El último arrebato

Legitimidad de origen

Cuando el Partido Acción Nacional resolvió colaborar en la instalación del priísta Carlos Salinas de Gortari en la Presidencia de la República, luego de un proceso electoral severamente cuestionado, en 1988, los líderes de ese partido sostuvieron la tesis de que la legitimidad de origen no era indispensable si el presidente podía construir su legitimidad ya en el ejercicio del poder. Al hacerlo, el panismo no sólo dio la espalda a los reclamos de fraude de Cuauhtémoc Cárdenas, el candidato de la izquierda que obtuvo el más alto respaldo popular, sino que abandonó a su propio candidato presidencial, Manuel J. Clouthier, que meses después moriría en un extraño accidente carretero. Esa elección quedó manchada y tiempo después las boletas electorales, que estaban bajo resguardo del Congreso, fueron entregadas al fuego para impedirle a la historia cualquier evidencia.

Para la democracia, no es cosa menor la legitimidad de origen, la que otorgan los electores con su respaldo explícito y deliberado en las urnas. No hay que perder de vista que desde que Dios salió del centro de la política (como ocurría en un pretérito lejano que busca restaurar un aspirante ultra), el poder público proviene, según el artículo 39 constitucional, nada menos que del pueblo. De ahí que no será ocioso un ejercicio de memoria que nos permita poner en perspectiva la legitimidad de origen de los hombres que han ocupado la presidencia en el último medio siglo, a partir de la reforma que abrió a la nueva pluralidad mexicana el sistema político mexicana.

Hasta José López Portillo (1976-82), la presidencia era traspasada bajo mecanismos que tenían que ver más con las máquinas del Estado que con los humores del electorado. Con él se agotó un modelo basado en un Partido Único y la liturgia de unas elecciones protocolarias. Cómo olvidar que en la boleta electoral sólo apareció aquél y su alma, y el cómputo oficial le asignó casi el 92 por ciento de los sufragios emitidos. Para que el sistema fuera dotado de legitimidad, fue necesario rediseñar el modelo de representación y construir un aparato electoral progresivamente confiable, y como consecuencia de ello el respaldo con que el presidente se hacía del poder comenzó a ser cada vez menor, pues pasó a ser fruto de una competencia efectiva.

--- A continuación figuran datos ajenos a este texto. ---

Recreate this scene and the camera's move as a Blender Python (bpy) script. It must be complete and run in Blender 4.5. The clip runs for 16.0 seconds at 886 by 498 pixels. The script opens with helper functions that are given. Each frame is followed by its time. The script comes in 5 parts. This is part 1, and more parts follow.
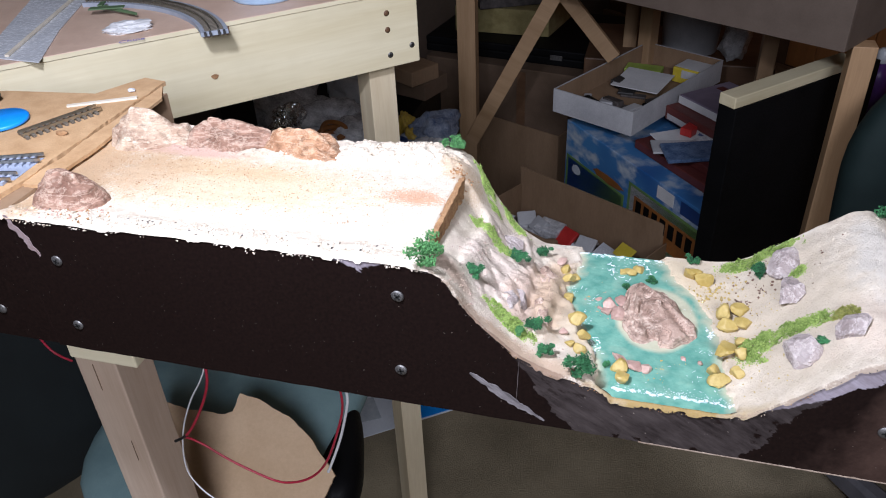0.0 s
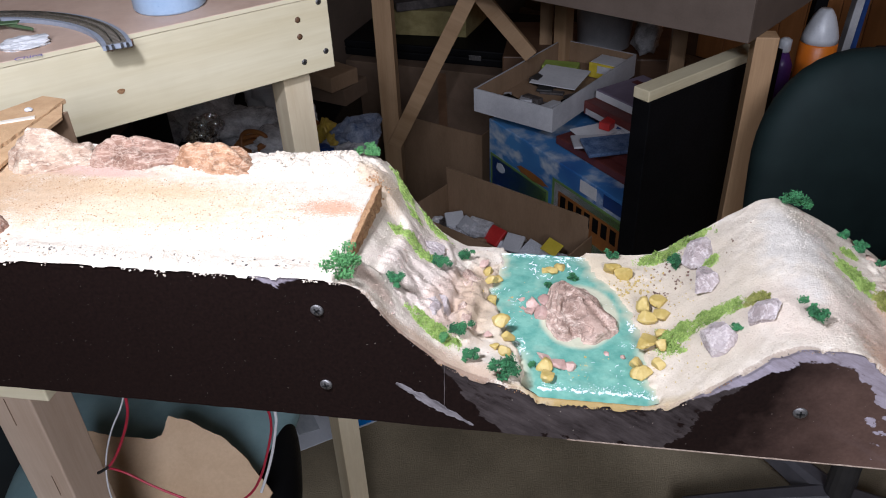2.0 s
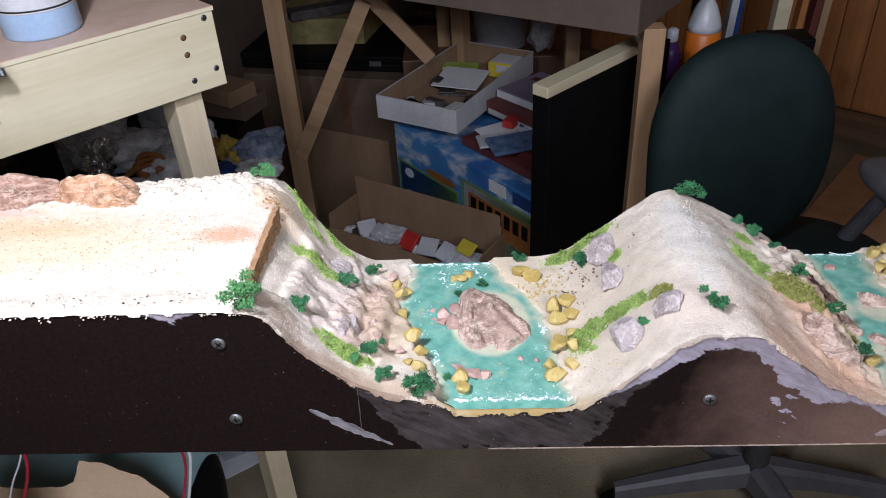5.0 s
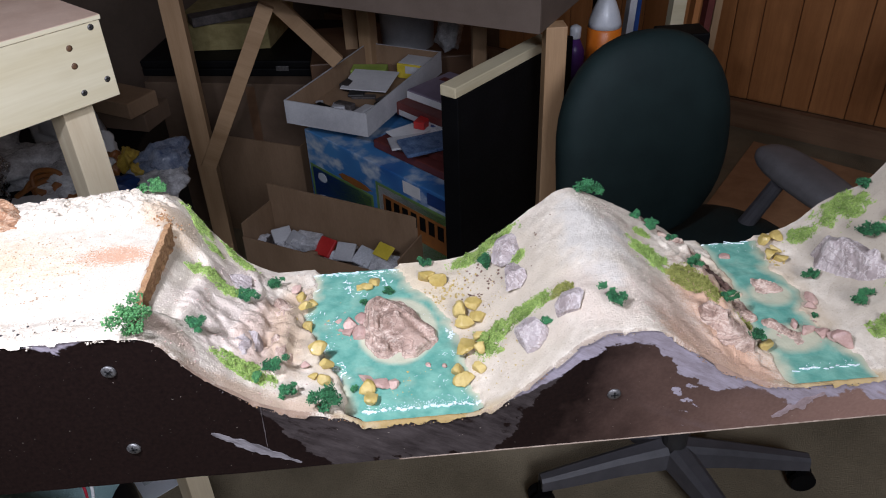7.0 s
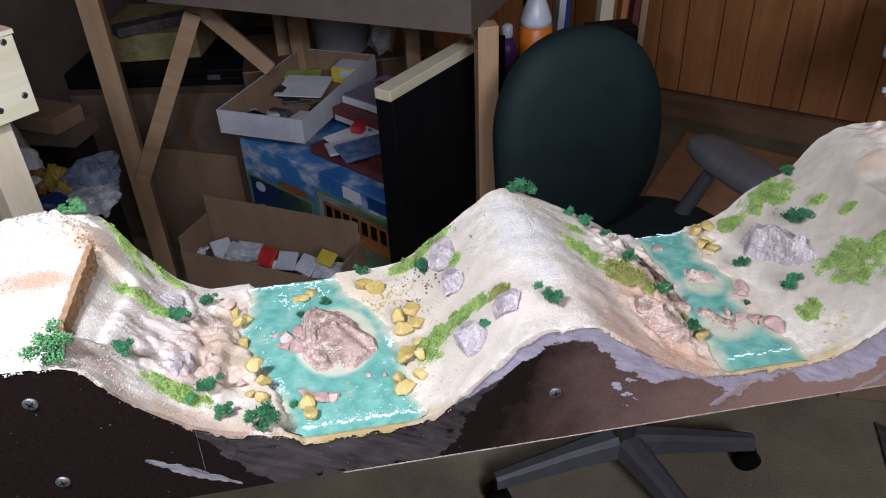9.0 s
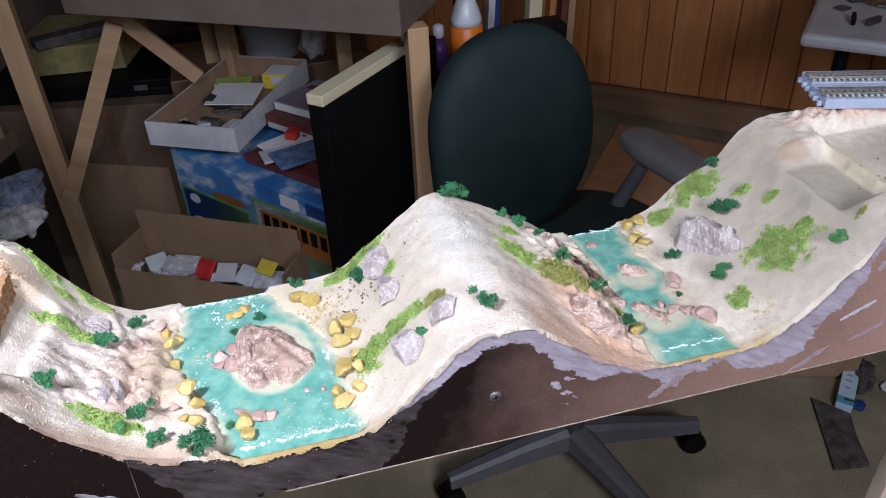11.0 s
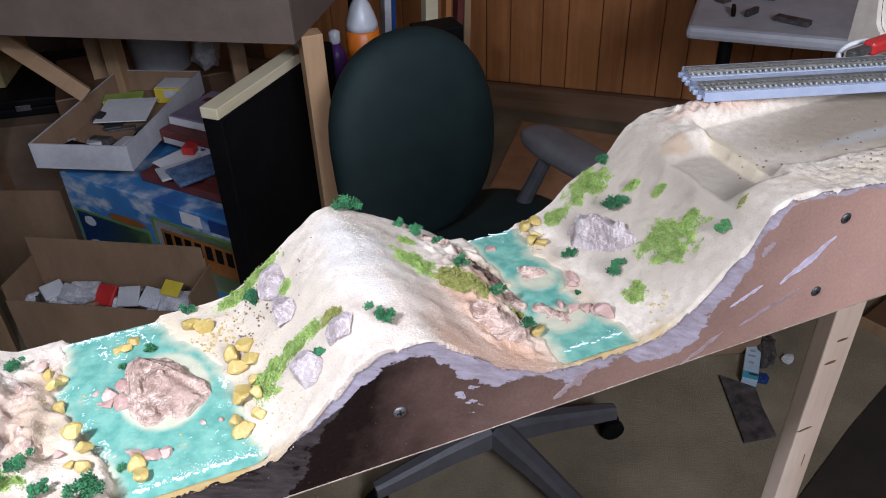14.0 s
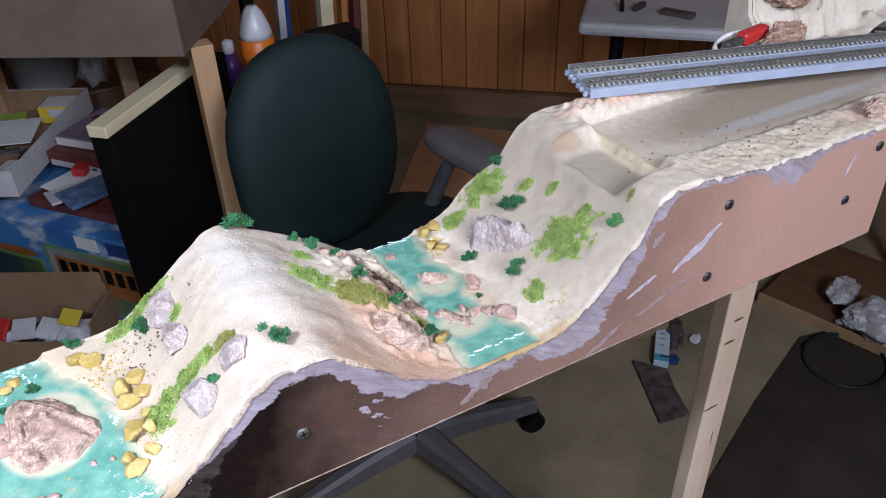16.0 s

En 1982, la elección presidencial pasó al otro extremo, al menos en lo tocante a la contienda formal, y Miguel de la Madrid Hurtado tuvo que enfrentar a seis retadores. Ganó, pero frente a su antecesor perdió 20 puntos, pues obtuvo 70.99 de los votos. Carlos Salinas perdió otros 20, al ser declarado oficialmente triunfador con 50.36 por ciento de los votos. En 1994, un año que aún nos persigue (TLC, EZLN y los crímenes de Colosio y Ruiz Massieu), Ernesto Zedillo se hizo de la presidencia por debajo del 50 por ciento (48.69) de los votos. Ninguno de los tres mencionados tenía en su historial liderazgo social alguno, más aún, aunque eran secretarios de Estado no se habían medido en las urnas ni siquiera como candidatos a una regiduría municipal.

A la vuelta del sexenio, en el cambio de siglo y ya bajo las siglas del PAN, el poder pasó a manos de Vicente Fox con 42.52 por ciento, mientras que Felipe Calderón, en 2006, se hizo de la presidencia con 35.91, apenas 0.56 por ciento por arriba de lo oficialmente obtenido por Andrés Manuel López Obrador en su primera contienda presidencial. Recuerdo esa elección como la más auténtica batalla, brutal guerra de propaganda, competencia a punto de la ebullición y, al mismo tiempo, el punto más bajo del respaldo popular a un presidente en funciones.

En 2012 Enrique Peña Nieto alcanzó una votación (38.20%) dos puntos arriba de la que las actas oficiales consignan que obtuvo su antecesor, de ahí la importancia del salto obtenido por Andrés Manuel López Obrador, con 15 puntos más (53.19%). No han faltado quienes, sin evidencia alguna, sostienen que el poder depositado en el actual presidente se parece mucho al de los tiempos gloriosos del PRI, aseveración que no se sostiene, por supuesto, y que más bien responde a una rabiosa malquerencia, puesto que su poder emana de un movimiento social de raíces profundas, del que no puede presumir ninguno de los antecesores mencionados.